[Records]
————————
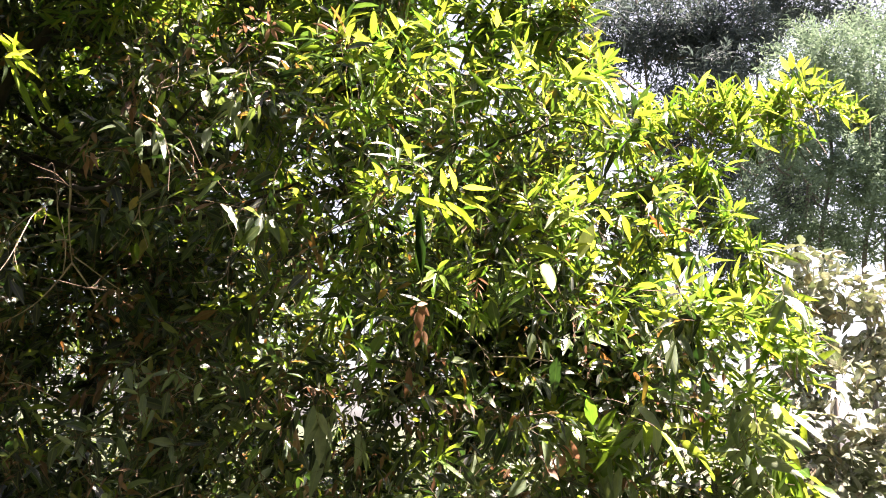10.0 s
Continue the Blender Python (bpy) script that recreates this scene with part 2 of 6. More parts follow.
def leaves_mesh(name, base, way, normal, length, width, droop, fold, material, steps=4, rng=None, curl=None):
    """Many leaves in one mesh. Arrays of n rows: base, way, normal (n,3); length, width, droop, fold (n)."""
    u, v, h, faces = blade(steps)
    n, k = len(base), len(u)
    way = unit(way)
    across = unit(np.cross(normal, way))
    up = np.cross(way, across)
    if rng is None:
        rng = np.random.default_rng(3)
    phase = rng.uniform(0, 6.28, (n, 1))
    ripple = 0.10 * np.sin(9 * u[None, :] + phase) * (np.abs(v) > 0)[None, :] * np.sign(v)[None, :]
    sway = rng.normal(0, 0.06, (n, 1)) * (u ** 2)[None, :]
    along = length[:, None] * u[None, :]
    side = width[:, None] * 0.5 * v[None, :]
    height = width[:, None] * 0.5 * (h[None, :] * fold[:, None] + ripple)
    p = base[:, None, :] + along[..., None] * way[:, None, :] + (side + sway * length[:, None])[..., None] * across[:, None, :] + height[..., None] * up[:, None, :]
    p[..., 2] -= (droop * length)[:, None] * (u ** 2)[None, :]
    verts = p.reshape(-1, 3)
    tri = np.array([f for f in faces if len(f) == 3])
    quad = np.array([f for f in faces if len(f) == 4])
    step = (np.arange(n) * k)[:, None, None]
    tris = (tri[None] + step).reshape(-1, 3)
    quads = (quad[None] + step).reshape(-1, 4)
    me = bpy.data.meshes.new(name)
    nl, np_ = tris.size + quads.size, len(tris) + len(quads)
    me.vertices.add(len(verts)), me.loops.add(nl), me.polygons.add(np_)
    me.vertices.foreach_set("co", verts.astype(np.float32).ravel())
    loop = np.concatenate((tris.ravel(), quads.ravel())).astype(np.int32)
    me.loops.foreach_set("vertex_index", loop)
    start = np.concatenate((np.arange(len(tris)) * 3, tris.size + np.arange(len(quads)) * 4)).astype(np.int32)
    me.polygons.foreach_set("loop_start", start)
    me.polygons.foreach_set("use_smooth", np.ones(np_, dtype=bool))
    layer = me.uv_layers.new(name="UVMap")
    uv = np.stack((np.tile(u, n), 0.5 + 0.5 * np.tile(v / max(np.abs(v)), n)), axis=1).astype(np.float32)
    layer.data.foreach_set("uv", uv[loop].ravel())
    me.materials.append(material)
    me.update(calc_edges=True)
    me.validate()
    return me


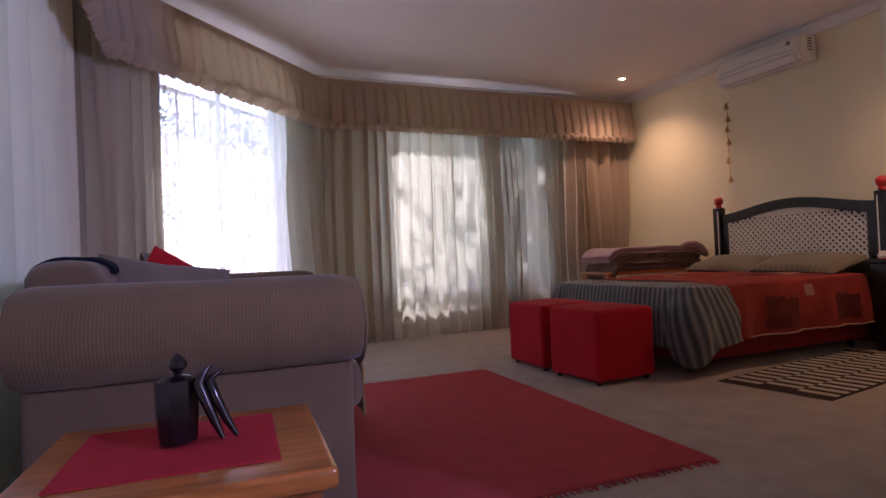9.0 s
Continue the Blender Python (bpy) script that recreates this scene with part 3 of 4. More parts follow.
————————
Omit the pictures, and quote the material above exactly as given.

10.0 s
Continue the Blender Python (bpy) script that recreates this scene with part 2 of 6. More parts follow.
def leaves_mesh(name, base, way, normal, length, width, droop, fold, material, steps=4, rng=None, curl=None):
    """Many leaves in one mesh. Arrays of n rows: base, way, normal (n,3); length, width, droop, fold (n)."""
    u, v, h, faces = blade(steps)
    n, k = len(base), len(u)
    way = unit(way)
    across = unit(np.cross(normal, way))
    up = np.cross(way, across)
    if rng is None:
        rng = np.random.default_rng(3)
    phase = rng.uniform(0, 6.28, (n, 1))
    ripple = 0.10 * np.sin(9 * u[None, :] + phase) * (np.abs(v) > 0)[None, :] * np.sign(v)[None, :]
    sway = rng.normal(0, 0.06, (n, 1)) * (u ** 2)[None, :]
    along = length[:, None] * u[None, :]
    side = width[:, None] * 0.5 * v[None, :]
    height = width[:, None] * 0.5 * (h[None, :] * fold[:, None] + ripple)
    p = base[:, None, :] + along[..., None] * way[:, None, :] + (side + sway * length[:, None])[..., None] * across[:, None, :] + height[..., None] * up[:, None, :]
    p[..., 2] -= (droop * length)[:, None] * (u ** 2)[None, :]
    verts = p.reshape(-1, 3)
    tri = np.array([f for f in faces if len(f) == 3])
    quad = np.array([f for f in faces if len(f) == 4])
    step = (np.arange(n) * k)[:, None, None]
    tris = (tri[None] + step).reshape(-1, 3)
    quads = (quad[None] + step).reshape(-1, 4)
    me = bpy.data.meshes.new(name)
    nl, np_ = tris.size + quads.size, len(tris) + len(quads)
    me.vertices.add(len(verts)), me.loops.add(nl), me.polygons.add(np_)
    me.vertices.foreach_set("co", verts.astype(np.float32).ravel())
    loop = np.concatenate((tris.ravel(), quads.ravel())).astype(np.int32)
    me.loops.foreach_set("vertex_index", loop)
    start = np.concatenate((np.arange(len(tris)) * 3, tris.size + np.arange(len(quads)) * 4)).astype(np.int32)
    me.polygons.foreach_set("loop_start", start)
    me.polygons.foreach_set("use_smooth", np.ones(np_, dtype=bool))
    layer = me.uv_layers.new(name="UVMap")
    uv = np.stack((np.tile(u, n), 0.5 + 0.5 * np.tile(v / max(np.abs(v)), n)), axis=1).astype(np.float32)
    layer.data.foreach_set("uv", uv[loop].ravel())
    me.materials.append(material)
    me.update(calc_edges=True)
    me.validate()
    return me


9.0 s
Continue the Blender Python (bpy) script that recreates this scene with part 3 of 4. More parts follow.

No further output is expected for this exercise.